更に、ここでは説明の都合上移動ノードの移動に限定して説明したが、本発明は、これに限定されるものではない。
即ち、列車内で複数個のノードによって構成されるサブネットワークに対しても全く同様に適合できる。
【0051】
【本発明の効果】
以上説明したように、所定の移動路近傍に位置するルータが制御パケットのコピーである再生成パケットを作成し、上記所定の移動路にそって自己に隣接する他のルータへ転送することによって以下の効果を得る。
【0052】
1.移動ノードが移動したときに、移動路近傍に位置するルータに移動ノードの移動先を短時間の内に認識させることができる。
2.同時に移動前のエントリを短時間の内に更新することができる。
3.再生成回数の閾値を設定することにより、移動ノードの移動先を認識しているルータの数量と、処理時間をネットワークの規模に合わせて自由に選択できる。
4.以上の結果パケット損失を招き通信遅延を招くことが少なくなる。
【図面の簡単な説明】
【図1】本発明によるデータ伝送方法の説明図である。
【図2】データ伝送装置の構成図である。
【図3】アドレス変換表の説明図である。
【図4】制御パケット配信表説明図である。
【図5】制御パケット及び再生成パケットの説明図である。
【図6】パケットの処理動作説明図である。
【図7】制御パケットの配信処理動作説明図である。
【符号の説明】
A市〜S市 都市
HR ホームルータ
Lt 鉄路
Ls 制御パケットの経路
MH 移動ノード
R1〜R18 ルータ

Claims (6)

  1. 制限された移動路上を移動する移動ノードが、前記移動ノードを管理するホームルータに向けて自己の位置をす制御パケットを送信するデータ伝送方法において、
    記移動路近傍に位置するルータに、前記制御パケットを受信させて前記ホームルータに前記制御パケットを転送させかつ前記制御パケットをコピーした再生成パケットを生成させ再生成パケットを前記移動路近傍で自己に隣接する他のルータへ転送させること、
    記ルータに前記制御パケットに基づいて前記移動ノードの位置を登録させると共に、前記他のルータに再生成パケットに基づいて前記移動ノードの位置を登録させることを特徴とするデータ伝送方法。
  2. 請求項1に記載されたデータ伝送方法において、
    前記制限された移動路近傍に位置するルータは、前記制限された移動路近傍で、自己に隣接する他のルータを予め定めた制御パケット配信表を参照して前記再生成パケットを転送することを特徴とするデータ伝送方法。

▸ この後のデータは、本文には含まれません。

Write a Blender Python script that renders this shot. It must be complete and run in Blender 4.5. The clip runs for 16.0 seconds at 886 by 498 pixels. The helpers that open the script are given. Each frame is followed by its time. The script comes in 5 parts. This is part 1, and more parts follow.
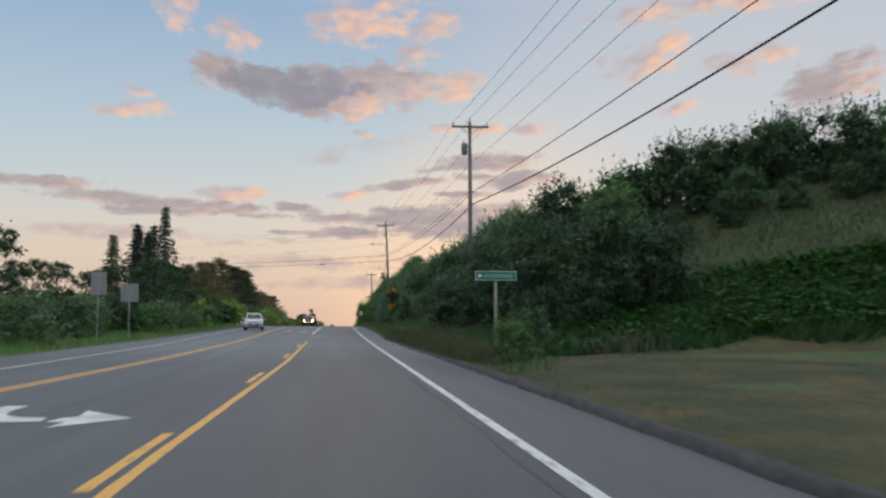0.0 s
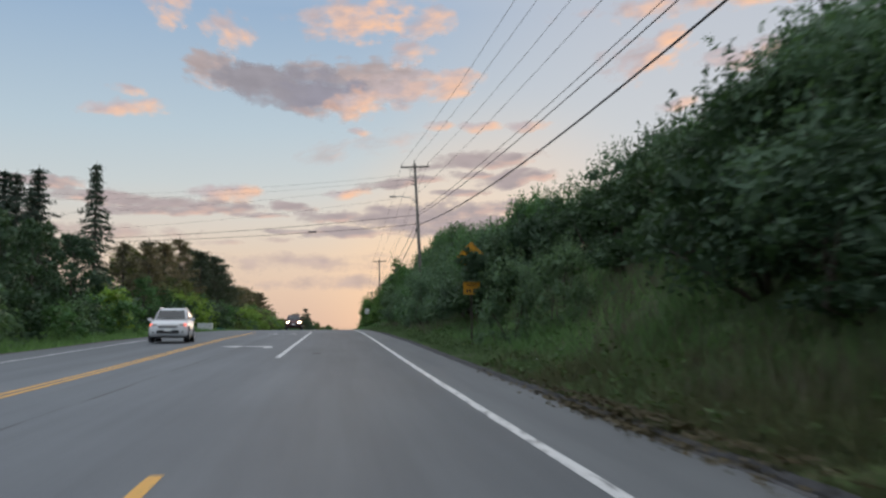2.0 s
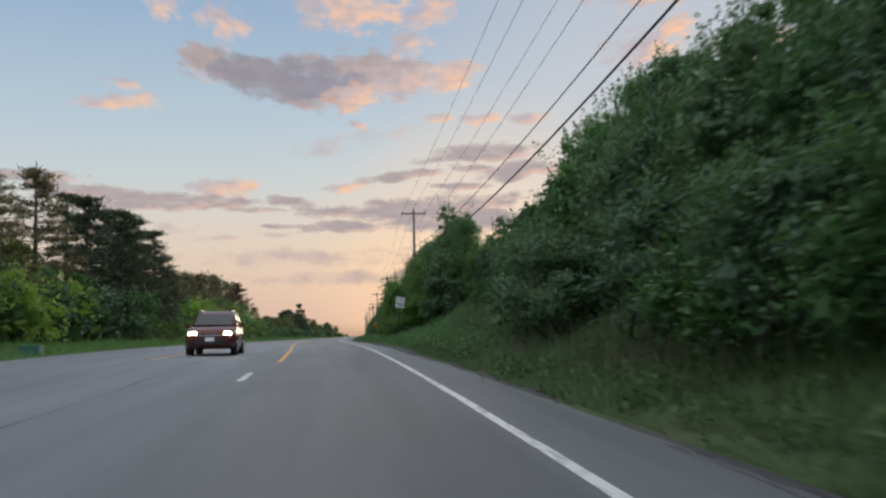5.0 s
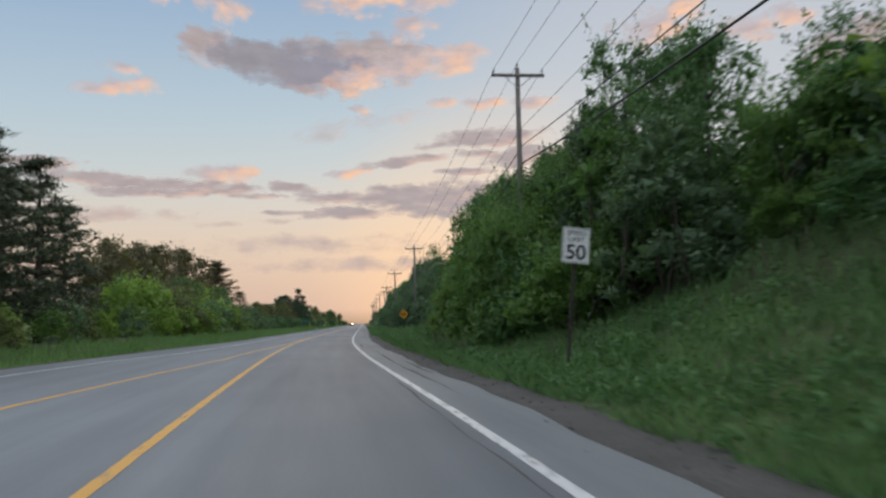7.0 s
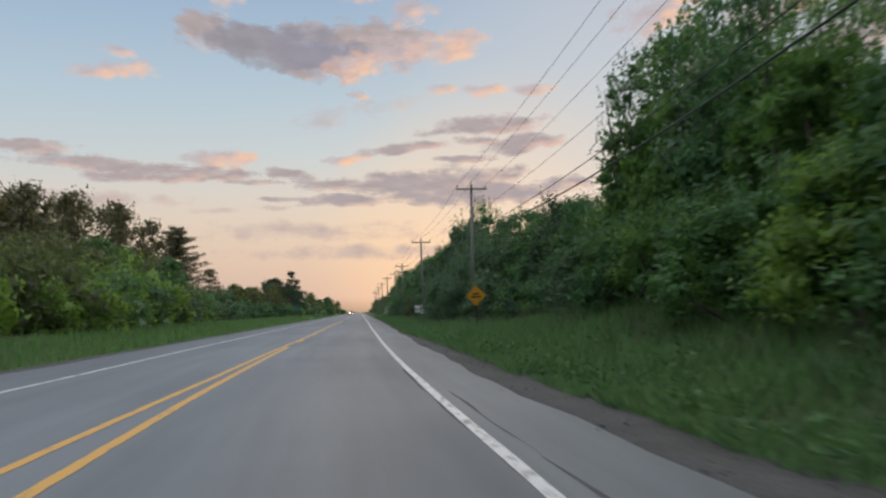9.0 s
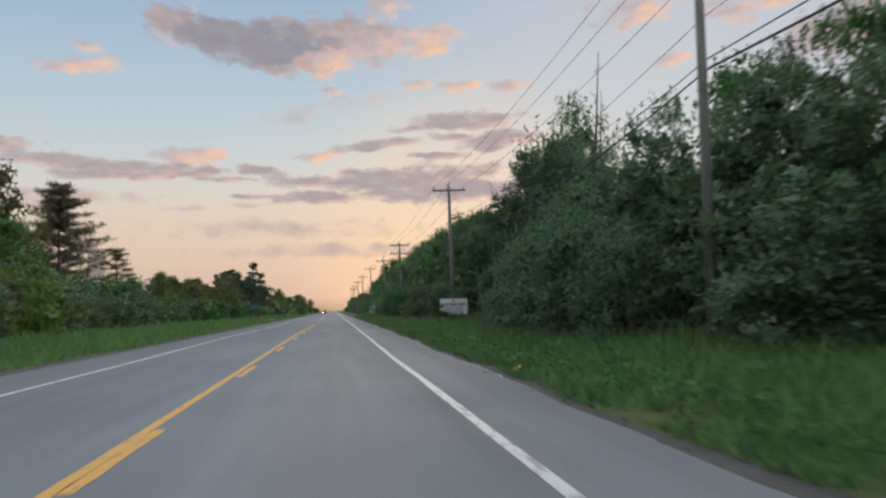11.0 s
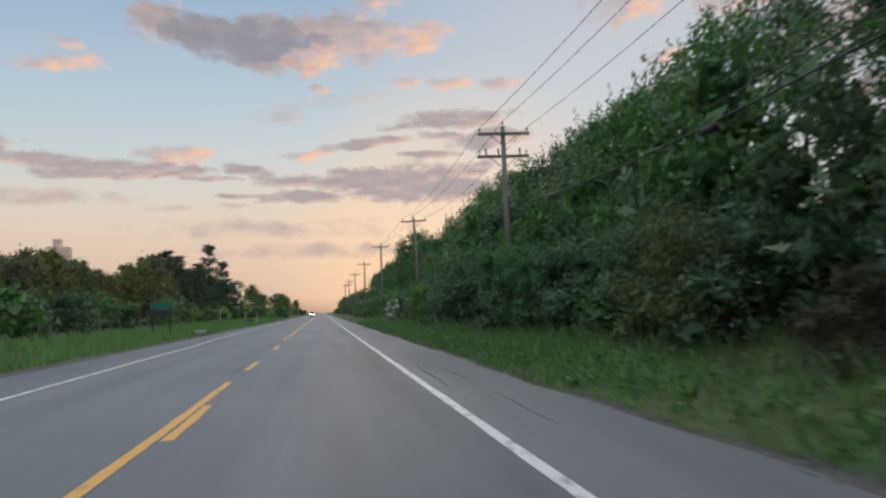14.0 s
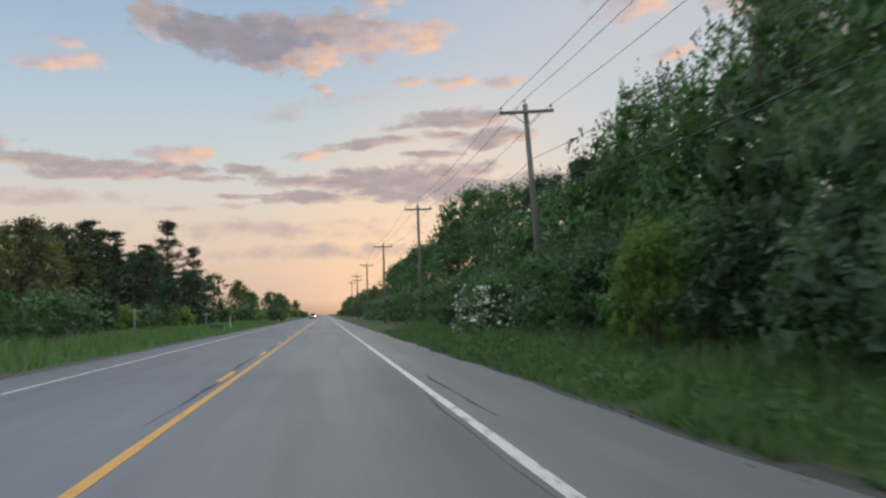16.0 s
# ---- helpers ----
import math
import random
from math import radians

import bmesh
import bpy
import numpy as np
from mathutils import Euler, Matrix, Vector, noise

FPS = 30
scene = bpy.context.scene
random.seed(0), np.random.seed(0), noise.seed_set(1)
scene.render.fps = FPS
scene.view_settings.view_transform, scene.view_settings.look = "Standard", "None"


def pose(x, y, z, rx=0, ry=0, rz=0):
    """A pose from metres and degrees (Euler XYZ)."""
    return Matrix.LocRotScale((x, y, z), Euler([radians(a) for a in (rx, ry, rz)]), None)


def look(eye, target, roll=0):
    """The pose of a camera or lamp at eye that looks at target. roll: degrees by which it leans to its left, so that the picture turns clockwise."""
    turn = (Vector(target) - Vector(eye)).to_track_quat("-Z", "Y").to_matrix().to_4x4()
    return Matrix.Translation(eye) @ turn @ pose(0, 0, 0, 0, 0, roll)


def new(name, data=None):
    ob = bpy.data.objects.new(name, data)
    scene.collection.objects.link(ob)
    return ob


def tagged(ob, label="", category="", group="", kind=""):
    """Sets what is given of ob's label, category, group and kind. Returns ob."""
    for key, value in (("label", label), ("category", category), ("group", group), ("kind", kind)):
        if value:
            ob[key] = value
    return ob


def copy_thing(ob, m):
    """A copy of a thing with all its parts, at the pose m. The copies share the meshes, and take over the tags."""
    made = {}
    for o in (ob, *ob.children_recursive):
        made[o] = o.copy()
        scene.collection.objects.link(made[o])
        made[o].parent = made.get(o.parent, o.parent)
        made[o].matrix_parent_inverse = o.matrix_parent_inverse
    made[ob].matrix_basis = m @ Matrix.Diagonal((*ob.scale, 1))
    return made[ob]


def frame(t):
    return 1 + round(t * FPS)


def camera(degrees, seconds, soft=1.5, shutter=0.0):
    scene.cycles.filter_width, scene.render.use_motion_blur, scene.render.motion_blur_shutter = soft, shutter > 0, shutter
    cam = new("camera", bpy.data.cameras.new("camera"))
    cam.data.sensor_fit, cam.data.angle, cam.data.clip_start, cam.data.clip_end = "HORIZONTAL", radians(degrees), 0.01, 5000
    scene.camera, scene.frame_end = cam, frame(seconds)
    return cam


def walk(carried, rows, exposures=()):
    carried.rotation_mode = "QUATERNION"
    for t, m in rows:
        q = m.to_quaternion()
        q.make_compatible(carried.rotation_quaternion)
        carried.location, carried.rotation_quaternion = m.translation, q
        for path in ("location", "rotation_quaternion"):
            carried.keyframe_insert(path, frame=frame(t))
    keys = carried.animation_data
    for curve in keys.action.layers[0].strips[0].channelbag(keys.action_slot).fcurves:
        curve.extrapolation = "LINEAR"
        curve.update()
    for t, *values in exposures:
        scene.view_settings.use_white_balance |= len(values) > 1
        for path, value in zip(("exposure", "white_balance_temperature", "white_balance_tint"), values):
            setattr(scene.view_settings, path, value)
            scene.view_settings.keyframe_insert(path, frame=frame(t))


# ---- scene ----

  3. 請求項1又は請求項2に記載されたデータ伝送方法において、
    前記ルータから再生成パケットを受け入れた前記他のルータは、この再生成パケットを再生成して前記制限された移動路近傍で、自己に隣接する更に他のルータに転送することを特徴とするデータ伝送方法。
  4. 請求項3に記載されたデータ伝送方法において、
    前記移動ノードから制御パケットを受信した前記ルータは他のルータによるパケットの再生成を制限させるための情報を再生成パケットに付加することを特徴とするデータ伝送方法。
  5. 制限された移動路上を移動する移動ノードから該移動ノードの位置を示す制御パケットを受信し、該制御パケットを移動ノード管理用のホームルータに送信するデータ伝送ルータであって、
    前記制御パケットをコピーして再生成パケットを生成するパケット再生成部と、
    前記移動路及び自己に隣接する他のデータ伝送ルータを判定し、該他のデータ伝送ルータに、前記移動ノードの位置を登録させるために前記再生成パケットを送信する送信制御部と、
    前記制御パケットに基づいて前記移動ノードの位置を登録する位置登録部と、
    を含むことを特徴とするデータ伝送ルータ。
  6. 請求項5に記載のデータ伝送ルータにおいて、
    前記他のデータ伝送ルータを判定するための制御パケット配信表を更に備えることを特徴とするデータ伝送ルータ。